# [EXERCISE BRIEF]
All lines featuring the string "with" are to be listed.

# [RECORDED DATA]
______________________________
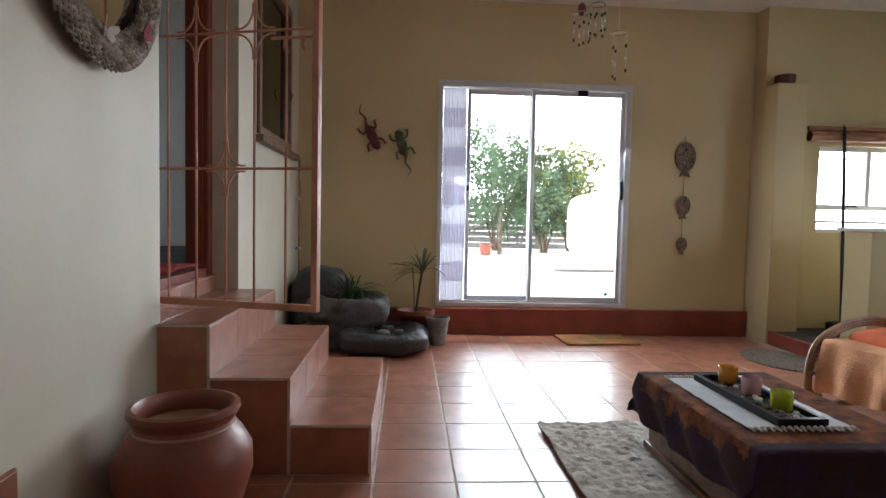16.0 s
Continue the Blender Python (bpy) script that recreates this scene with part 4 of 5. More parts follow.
# ---- desk ----
dk = thing("glass_desk", (-0.15, 2.68, FL), "chrome desk with a rounded clear glass top", "desk")
top = []
for i in range(44):
    a = 2 * math.pi * i / 44
    c, s = math.cos(a), math.sin(a)
    k = (abs(c) ** 3.2 + abs(s) ** 3.2) ** (-1 / 3.2)
    top.append((0.56 * c * k, 0.285 * s * k))
part("glass_top", slab(B(), top, "z", 0.674, 0.683, 0.002), DESKGLASS, dk, "greenish clear glass")
for s in (-1, 1):
    x = 0.49 * s
    for y in (-0.20, 0.02):
        part("leg", tube(B(), [(x, y, 0.02), (x, y, 0.665)], 0.019, 12), CHROME, dk)
    part("foot", box(B(), x - 0.024, x + 0.024, -0.25, 0.27, 0.0, 0.035, 0.008), CHROME, dk)
    part("side_rail", tube(B(), [(x, -0.24, 0.635), (x, 0.25, 0.635)], 0.016, 10), CHROME, dk)
    part("end_disc", tube(B(), [(x - 0.022, -0.25, 0.635), (x + 0.022, -0.25, 0.635)], 0.04, 18), CHROME, dk)
for y, z in ((-0.20, 0.60), (-0.20, 0.36), (0.25, 0.05), (-0.02, 0.63)):
    part("cross_rail", tube(B(), [(-0.49, y, z), (0.49, y, z)], 0.0105, 10), CHROME, dk)
part("keyboard_tray", box(B(), -0.33, 0.33, -0.24, 0.06, 0.565, 0.573, 0.003), DESKGLASS, dk, "sliding glass keyboard tray")
pc = thing("computer_tower", (0.20, 2.72, FL + 0.055), "silver and black computer tower on a low desk shelf", "computer")
part("case", box(B(), -0.07, 0.09, -0.19, 0.2, 0.0, 0.42, 0.006), BLACK, pc)
part("front_panel", box(B(), -0.065, 0.085, -0.2, -0.19, 0.01, 0.41, 0.004), STEEL, pc)
part("stand", box(B(), -0.13, 0.13, -0.24, 0.2, -0.05, -0.005, 0.004), WHITEPAINT, pc, "pale metal stand")
mon = solid("floor_battery_box", box(B(), 0.02, 0.18, 2.46, 2.72, FL + 0.06, FL + 0.20, 0.01), WHITEPAINT, "white boxed device beside the computer", "device")
mon.location.z = -0.055

# ---- study window, curtain ----
wf = thing("window_2", (-0.025, 3.17, 1.69), "white window behind a sheer curtain", "window")
tagged(wf, kind="structure")
bm = B()
for a, b, c, d in ((-0.425, 0.425, -0.64, -0.59), (-0.425, 0.425, 0.60, 0.65), (-0.425, -0.375, -0.59, 0.60), (0.375, 0.425, -0.59, 0.60), (-0.02, 0.02, -0.59, 0.60)):
    box(bm, a, b, -0.02, 0.03, c, d, 0.003)
part("window_frame", bm, WHITEPAINT, wf)
for a, b in ((-0.375, -0.02), (0.02, 0.375)):
    part("pane", box(B(), a, b, 0.003, 0.007, -0.59, 0.60), CLEAR, wf).visible_shadow = False
cur = thing("sheer_curtain", (-0.035, 2.985, 0.0), "sheer white curtain with a grey leaf print", "curtain")


def curtain_at(u, v):
    x = -0.485 + 0.97 * u
    z = 0.50 + (2.385 - 0.50) * v
    gather = 0.030 * (0.55 + 0.45 * v)
    y = gather * math.sin(u * 2 * math.pi * 9 + 0.6 * math.sin(v * 4)) * (0.8 + 0.3 * math.sin(u * 23)) - 0.012 * (1 - v)
    return (x * (1.0 - 0.025 * math.sin(math.pi * v)), y, z)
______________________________
# [EXERCISE ANSWER]
Continue the Blender Python (bpy) script that recreates this scene with part 4 of 5. More parts follow.
dk = thing("glass_desk", (-0.15, 2.68, FL), "chrome desk with a rounded clear glass top", "desk")
cur = thing("sheer_curtain", (-0.035, 2.985, 0.0), "sheer white curtain with a grey leaf print", "curtain")